TASK DETAILS: Below are the records. List every line holding the word "that".
• • • •
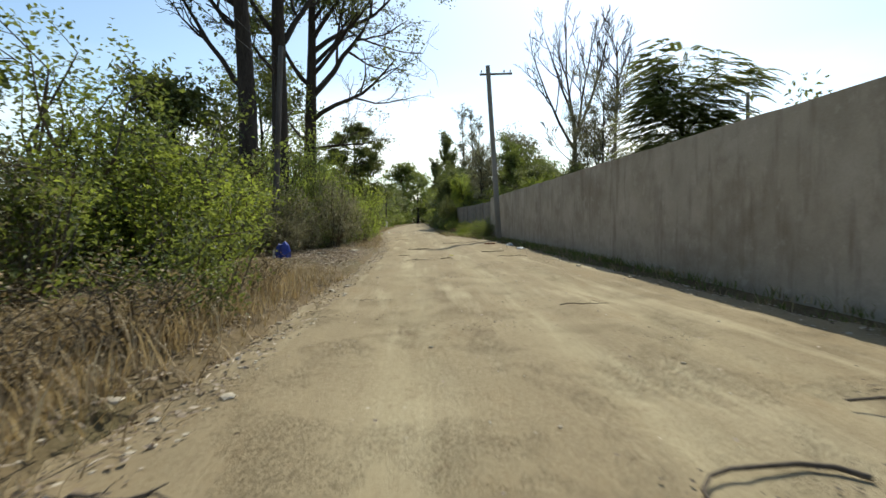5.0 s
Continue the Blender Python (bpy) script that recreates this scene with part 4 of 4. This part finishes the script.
blades("grass_dry_west", "dry straw-coloured grass on the verge", 24000, west(-6, 36, 0.05, 3.0), 0.22, GRASS_DRY, 81, 0.006, 1.4)
blades("grass_tall_west", "tall dry brown grass before the bushes", 4600, west(17, 34, 0.35, 2.3), 0.40, GRASS_DRY, 88, 0.007, 0.8)
blades("grass_green_west", "green weeds and grass on the verge", 9000, west(-6, 19, 0.2, 3.4), 0.2, GRASS_GREEN, 82, 0.008, 1.1)
blades("grass_dry_far_west", "dry grass along the hedge foot", 10000, west(46, 84, 0.1, 1.9), 0.16, GRASS_DRY, 83, 0.006, 1.3)
blades("grass_field_west", "dry and faded grass strip before the fence", 14000, west(79, 125, 0.1, 3.8), 0.17, GRASS_DRY, 84, 0.008, 1.2)
blades("grass_green_far_west", "green grass strip along the road edge", 8000, west(82, 135, 0.5, 2.2), 0.17, GRASS_GREEN, 85, 0.009, 1.0)
blades("grass_east", "green weeds at the foot of the wall", 13000, east(0, 62, 0.05, 0.8), 0.17, GRASS_GREEN, 86, 0.009, 0.9)
blades("grass_panel_east", "green weeds below the panel wall", 5000, east(60, 92, 0.2, 2.6), 0.18, GRASS_GREEN, 89, 0.009, 0.9)
blades("grass_dry_east", "dry grass at the foot of the wall", 7000, east(0, 95, 0.0, 0.9), 0.2, GRASS_DRY, 87, 0.008, 0.9)


def scatter(name, label, count, area, size, material, seed, category="litter", aspect=0.6):
    """Dead leaves and chips lying on the ground."""
    g = R(seed)
    c = np.array([(*area(g), 0.0) for _ in range(count)])
    c[:, 2] = [surface(x, y) + 0.012 for x, y in c[:, :2]]
    me = leaf_mesh(name, c, size, material, g, aspect, 0.0, 0.15, 0.5)
    co = np.empty(len(me.vertices) * 3)
    me.vertices.foreach_get("co", co)
    co = co.reshape(-1, 4, 3)
    mid = co.mean(1, keepdims=True)
    co[:, :, 2] = mid[:, :, 2] + (co[:, :, 2] - mid[:, :, 2]) * 0.3 + 0.01
    me.vertices.foreach_set("co", co.reshape(-1))
    return tagged(new(name, me), label, category, kind="stuff")


scatter("leaf_litter_west", "pale dead leaves along the road edge", 8000, west(-6, 47, -0.35, 1.5), 0.06, LITTER, 91)
scatter("leaf_litter_bay", "dead leaves and chips in the bare bay", 3000, west(36, 47.5, 0.3, 3.4), 0.05, LITTER, 92)
scatter("bark_strips_bay", "pale strips of bark and straw in the bare bay", 2400, west(37, 44.5, 0.6, 3.2), 0.17, LITTER, 99, aspect=0.14)
scatter("bark_strips_verge", "pale straw and twigs along the road edge", 2200, west(-4, 36, -0.1, 1.6), 0.13, LITTER, 100, aspect=0.12)
scatter("leaf_litter_far", "dead leaves along the hedge", 8000, west(47, 85, -0.3, 1.9), 0.05, LITTER, 93)
scatter("bark_strips_far", "pale straw and twigs along the hedge foot", 2200, west(47, 85, -0.1, 1.9), 0.13, LITTER, 104, aspect=0.12)
scatter("leaf_litter_east", "dead leaves and chips by the wall", 3000, east(8, 66, -0.7, 0.4), 0.055, LITTER, 94)
scatter("road_chips", "small chips and leaves strewn on the road", 1500, lambda g: (lambda y: (g.uniform(road_left(y) + 0.2, road_right(y) - 0.2), y))(g.uniform(0, 90)), 0.035, LITTER, 95)


def patches(count, y0, y1, seed):
    """Feet in loose heaps strewn over the road."""
    h = R(seed)
    mids = []
    for _ in range(count):
        y = h.uniform(y0, y1)
        mids.append((h.uniform(road_left(y) + 0.4, road_right(y) - 0.5), y, h.uniform(0.15, 0.5), h.uniform(0.08, 0.3)))

    def area(g):
        m = mids[g.integers(len(mids))]
        return m[0] + g.normal(0, m[2]), m[1] + g.normal(0, m[3])
    return area


scatter("bark_crumbs", "dark crumbs of bark and twig in patches on the road", 4600, patches(90, 2, 92, 96), 0.030, STICK, 97)
scatter("bark_crumbs_edge", "dark bark crumbs along the road edge", 4000, west(0, 84, -0.4, 0.9), 0.035, STICK, 98)


def gravel(name, label, count, area, size, seed):
    g = R(seed)
    v, f, n = [], [], 0
    ico = bmesh.new()
    bmesh.ops.create_icosphere(ico, subdivisions=1, radius=1)
    base = np.array([p.co[:] for p in ico.verts])
    tri = [[q.index for q in fc.verts] for fc in ico.faces]
    ico.free()
    for _ in range(count):
        x, y = area(g)
        s = size * g.lognormal(0, 0.5)
        p = base * (1 + g.normal(0, 0.16, (len(base), 1))) * s * np.array([g.uniform(0.8, 1.4), g.uniform(0.8, 1.4), g.uniform(0.25, 0.5)])
        a = g.uniform(0, 6.28)
        p = p @ np.array([[np.cos(a), np.sin(a), 0], [-np.sin(a), np.cos(a), 0], [0, 0, 1]])
        v.append(p + np.array([x, y, surface(x, y) + s * 0.25]))
        f += [[q + n for q in t] for t in tri]
        n += len(base)
    return tagged(new(name, mesh_of(name, np.concatenate(v), f, STONE)), label, "gravel", kind="stuff")


gravel("gravel_west", "small pale stones along the road edge", 700, west(-5, 47, -0.4, 0.8), 0.019, 101)
gravel("gravel_east", "small stones along the wall side", 600, east(5, 66, -0.9, 0.2), 0.018, 102)
gravel("gravel_road", "pebbles on the dirt road", 700, lambda g: (lambda y: (g.uniform(road_left(y) + 0.2, road_right(y) - 0.2), y))(g.uniform(-2, 90)), 0.011, 103)

# ---- single things lying about ----
g = R(200)


def stone(x, y, s, label="pale rounded stone on the road edge"):
    ob = tagged(new("stone", pebble(g, "stone", s, STONE)), label, "stone", "stones")
    ob.matrix_basis = pose(x, y, surface(x, y) + s * 0.12, 0, 0, g.uniform(0, 360))


for x, y, s in ((-2.75, 4.4, 0.12), (-2.9, 5.6, 0.06), (-2.62, 6.6, 0.06), (-2.85, 7.6, 0.07), (-2.55, 9.8, 0.08), (-2.9, 12.6, 0.07), (-2.3, 43.7, 0.14), (-2.95, 40.3, 0.12),
                (-3.2, 41.3, 0.10), (-2.1, 41.9, 0.07), (-2.9, 17.5, 0.11), (-2.6, 18.4, 0.08), (-2.75, 19.2, 0.09), (-2.35, 67.4, 0.09), (2.4, 66.2, 0.06), (2.3, 68.0, 0.06),
                (3.4, 45.2, 0.07), (3.9, 36.5, 0.08)):
    stone(x, y, s)


def slab(x, y, size, turn, tilt, label="broken pale concrete slab in the weeds"):
    ob = tagged(new("concrete_slab", box_mesh("concrete_slab", size, STONE, 0.015, (0, 0, 0), 0.04, g)), label, "rubble", "broken slabs")
    ob.matrix_basis = pose(x, y, surface(x, y) + 0.08, tilt, tilt * 0.5, turn)


slab(-4.75, 22.2, (0.95, 0.60, 0.13), 25, 12)
slab(-4.3, 21.7, (0.35, 0.28, 0.10), 70, -8)
slab(-5.4, 22.6, (0.45, 0.30, 0.14), -30, 9)


def stick(x, y, length, turn, r=0.012, bendy=0.06, loop=False, label="dry dark stick lying on the road"):
    if loop:
        a = np.linspace(0.3, 5.6, 14)
        pts = np.stack([np.cos(a) * length * 0.5, np.sin(a) * length * 0.34, 0.02 + 0.02 * np.abs(np.sin(a * 2))], 1)
    else:
        pts = bend(g, (-length / 2, 0, 0.0), (length / 2, 0, 0.0), 8, 0.02, bendy)
        pts[:, 2] = np.abs(pts[:, 2]) * 0.35
    r *= 0.65
    lines = [(pts, r * np.linspace(1, 0.5, len(pts)))]
    if not loop:
        for k in (2, 4, 5):
            lines.append((bend(g, pts[k], pts[k] + np.array([length * 0.16, g.choice([-1, 1]) * length * 0.13, 0.02]), 4, 0, 0.1), r * 0.5 * np.linspace(1, 0.5, 4)))
    ob = tagged(new("stick", mesh_of("stick", *tubes(lines, 6), STICK, True)), label, "stick", "sticks")
    ob.matrix_basis = pose(x, y, surface(x, y) + r * 0.8, 0, 0, turn)


stick(1.38, 25.4, 0.85, 5, 0.022, loop=True, label="dark curled branch lying on the road")
for x, y, ln, tn, r in ((-0.04, 24.4, 0.35, 10, 0.02), (-0.47, 22.2, 0.55, 15, 0.015), (-1.5, 25.6, 0.45, -5, 0.018), (0.1, 45.8, 0.8, 8, 0.018), (0.3, 46.1, 0.6, -20, 0.014),
                         (-0.22, 40.1, 0.8, 12, 0.013), (0.1, 39.8, 0.5, -25, 0.010), (0.86, 39.7, 0.35, 0, 0.016), (-0.44, 42.0, 0.4, 20, 0.014), (2.83, 43.3, 0.95, -3, 0.022),
                         (3.07, 40.9, 1.0, 4, 0.012), (2.6, 51.6, 1.6, 12, 0.016), (-1.4, 62.1, 0.6, 8, 0.012), (-0.87, 75.8, 0.6, 3, 0.03), (-1.4, 76.2, 0.7, 18, 0.014),
                         (1.29, 71.5, 1.0, 6, 0.024), (0.9, 71.9, 0.6, 25, 0.014), (1.7, 71.4, 0.5, -15, 0.016), (0.2, 6.8, 0.45, 8, 0.012), (0.0, 9.2, 0.4, 20, 0.012),
                         (2.4, 11.6, 0.6, 10, 0.016), (2.8, 12.1, 0.5, -10, 0.012), (-0.86, 12.0, 0.5, 4, 0.010), (1.3, 13.0, 0.35, 30, 0.012), (0.5, 18.6, 0.4, 0, 0.012),
                         (3.2, 26.5, 1.5, 3, 0.016), (2.1, 30.5, 0.7, 5, 0.012), (-2.0, 33.0, 0.6, 40, 0.012), (-2.8, 39.5, 0.9, 60, 0.015), (-3.4, 40.2, 0.7, 20, 0.012), (-0.6, 57.5, 1.1, 14, 0.010)):
    stick(x, y, ln, tn, r)


def debris(x, y, s, label="heap of dark earth clods and bark on the road"):
    ob = thing("clod_heap", (x, y, surface(x, y)), label, "debris", "clod heaps")
    for i in range(26):
        p = part("clod", pebble(g, "clod", s * g.uniform(0.04, 0.2), CLOD, 0.45), ob)
        p.matrix_basis = pose(g.normal(0, s * 1.3), g.normal(0, s * 0.5), 0.004, 0, 0, g.uniform(0, 360))


debris(1.69, 51.3, 0.22)
debris(2.1, 51.7, 0.18)
debris(1.3, 71.5, 0.15)
debris(0.0, 48.0, 0.08)


def crumpled(name, x, y, size, material, label, flat=0.55, turn=0.0, category="litter"):
    """A crumpled bag or wrapper."""
    bm = bmesh.new()
    bmesh.ops.create_icosphere(bm, subdivisions=3, radius=1)
    sd = Vector(g.uniform(0, 90, 3))
    for v in bm.verts:
        f = 1 + 0.45 * noise.noise(v.co * 1.8 + sd) + 0.22 * noise.noise(v.co * 5.0 + sd)
        v.co = Vector((v.co.x * size[0] * f, v.co.y * size[1] * f, max(-0.2, v.co.z) * size[2] * f))
    ob = tagged(new(name, from_bmesh(name, bm, material)), label, category)
    ob.matrix_basis = pose(x, y, surface(x, y) + 0.2 * size[2], 0, 0, turn)


crumpled("plastic_bag", -4.2, 39.45, (0.03, 0.03, 0.24), PLASTIC_WHITE, "narrow twisted white plastic strip beside a bush")
crumpled("plastic_bag", -3.97, 39.5, (0.20, 0.15, 0.36), PLASTIC_BLUE, "crumpled blue plastic bag in the litter")
crumpled("plastic_bag", 4.30, 48.0, (0.16, 0.13, 0.10), PLASTIC_WHITE, "crumpled white plastic bag near the wall")
crumpled("plastic_bag", 4.05, 44.4, (0.15, 0.09, 0.06), PLASTIC_WHITE, "flattened white plastic bag near the wall")
crumpled("wrapper", -2.45, 69.0, (0.13, 0.09, 0.04), PLASTIC_GREEN, "pale green wrapper on the road edge")
crumpled("wrapper", -1.80, 79.9, (0.06, 0.045, 0.02), PLASTIC_RED, "flattened red wrapper on the road")
crumpled("wrapper", -2.38, 80.2, (0.11, 0.05, 0.02), PLASTIC_WHITE, "pale paper scrap on the road edge")
crumpled("wrapper", 1.12, 41.2, (0.06, 0.035, 0.02), PLASTIC_YELLOW, "small yellow wrapper on the road")
crumpled("wrapper", -3.0, 18.9, (0.12, 0.10, 0.05), PLASTIC_WHITE, "white scrap of plastic among stones")
crumpled("wrapper", -2.6, 20.2, (0.10, 0.07, 0.03), PLASTIC_WHITE, "white scrap of plastic among stones")
for x, y, tn in ((3.58, 49.2, 20), (3.75, 49.35, 70), (3.45, 49.5, -10)):
    ob = tagged(new("broken_brick", box_mesh("broken_brick", (0.17, 0.11, 0.065), BRICK_RED, 0.008, (0, 0, 0), 0.008, g)), "broken red brick lying by the wall", "brick", "broken bricks")
    ob.matrix_basis = pose(x, y, surface(x, y) + 0.03, 6, 4, tn)

# ---- fence on the west side ----
def fence(x0, y0, y1, step, height, label, mat_post, rails):
    ob = thing("fence", (x0, y0, 0), label, "fence")
    n = int((y1 - y0) / step)
    for i in range(n + 1):
        p = part("fence_post", box_mesh("fence_post", (0.09, 0.09, height + 0.3), mat_post, 0.008, (0, 0, height / 2 - 0.1), 0.004, g), ob)
        p.matrix_basis = pose(0, i * step, 0, g.normal(0, 1.2), g.normal(0, 1.2), 0)
    for z in rails:
        pts = [(0, j * 0.5, z + 0.012 * math.sin(j)) for j in range(int(n * step / 0.5) + 1)]
        part("fence_wire", mesh_of("fence_wire", *tubes([(pts, [0.004] * len(pts))], 4), IRON), ob)
    return ob


fence(-5.0, 82.5, 121, 2.4, 1.2, "wire fence on pale concrete posts", POLE_CONCRETE, (0.15, 0.35, 0.55, 0.75, 0.95, 1.12))


def picket_fence(x, y0, y1):
    ob = thing("picket_fence", (x, y0, 0), "white painted picket fence before dark trees", "fence")
    n = int((y1 - y0) / 0.16)
    me = box_mesh("picket", (0.025, 0.09, 1.15), PAINT_WHITE, 0.006, (0, 0, 0.66))
    for i in range(n):
        part("picket", me, ob).matrix_basis = pose(0, i * 0.16, 0, 0, g.normal(0, 0.8), 0)
    for z in (0.35, 0.95):
        part("rail", box_mesh("rail", (0.04, y1 - y0, 0.07), PAINT_WHITE, 0.006, (0.035, (y1 - y0) / 2 - 0.08, z)), ob)


picket_fence(-4.15, 113.5, 121.0)
for i in range(3):
    ob = tagged(new("concrete_panel", box_mesh("concrete_panel", (0.07, 1.9, 0.95), POLE_CONCRETE, 0.01, (0, 0, 0.48), 0.01, g)), "pale fallen fence panel leaning by the fence", "panel", "fence panels")
    ob.matrix_basis = pose(-5.2, 96.0 + 2.4 * i, 0, 0, -4, 0)
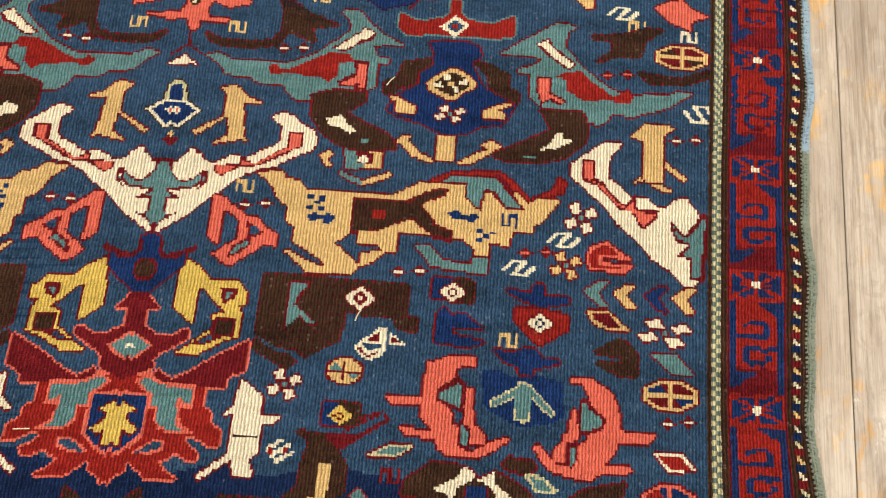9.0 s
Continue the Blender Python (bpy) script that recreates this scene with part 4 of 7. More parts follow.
• • • •
PROBLEM SOLUTION:
Continue the Blender Python (bpy) script that recreates this scene with part 4 of 4. This part finishes the script.
Continue the Blender Python (bpy) script that recreates this scene with part 4 of 7. More parts follow.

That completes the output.